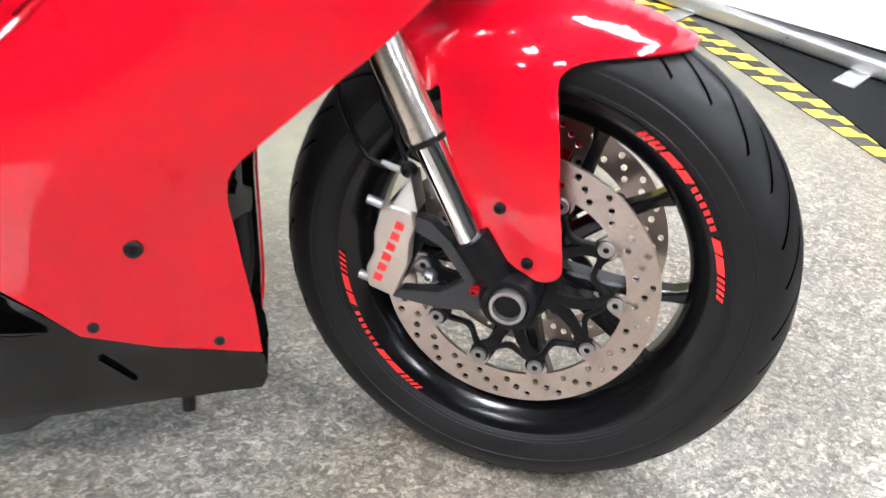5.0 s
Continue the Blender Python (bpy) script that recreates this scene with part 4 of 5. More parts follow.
front_wheel = make_wheel("front_wheel", STEER, 0.3080, 0.121, 0.2225, 0.048, 0.03, True)
rear_wheel = make_wheel("rear_wheel", REAR, 0.3216, 0.181, 0.226, 0.076, 0.04, False)
part("hub", lathe([(-0.06, 0.0001), (-0.06, 0.026), (-0.045, 0.034), (-0.02, 0.038), (0.02, 0.038), (0.045, 0.034), (0.06, 0.026), (0.06, 0.0001)], seg=32), RIM_BLACK, front_wheel)
part("hub", lathe([(-0.07, 0.03), (-0.07, 0.044), (-0.02, 0.05), (0.08, 0.055), (0.08, 0.0001)], seg=32), RIM_BLACK, rear_wheel)
part("hub_nut", lathe([(-0.02, 0.012), (-0.066, 0.014), (-0.086, 0.022), (-0.09, 0.026), (-0.09, 0.030), (-0.084, 0.033), (-0.062, 0.034), (-0.062, 0.02)], seg=40), ALLOY, rear_wheel, "bare alloy hub nut")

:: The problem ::
Take the data above and repeat it exactly, leaving each picture out.

:: Response for this exercise ::
5.0 s
Continue the Blender Python (bpy) script that recreates this scene with part 4 of 5. More parts follow.
front_wheel = make_wheel("front_wheel", STEER, 0.3080, 0.121, 0.2225, 0.048, 0.03, True)
rear_wheel = make_wheel("rear_wheel", REAR, 0.3216, 0.181, 0.226, 0.076, 0.04, False)
part("hub", lathe([(-0.06, 0.0001), (-0.06, 0.026), (-0.045, 0.034), (-0.02, 0.038), (0.02, 0.038), (0.045, 0.034), (0.06, 0.026), (0.06, 0.0001)], seg=32), RIM_BLACK, front_wheel)
part("hub", lathe([(-0.07, 0.03), (-0.07, 0.044), (-0.02, 0.05), (0.08, 0.055), (0.08, 0.0001)], seg=32), RIM_BLACK, rear_wheel)
part("hub_nut", lathe([(-0.02, 0.012), (-0.066, 0.014), (-0.086, 0.022), (-0.09, 0.026), (-0.09, 0.030), (-0.084, 0.033), (-0.062, 0.034), (-0.062, 0.02)], seg=40), ALLOY, rear_wheel, "bare alloy hub nut")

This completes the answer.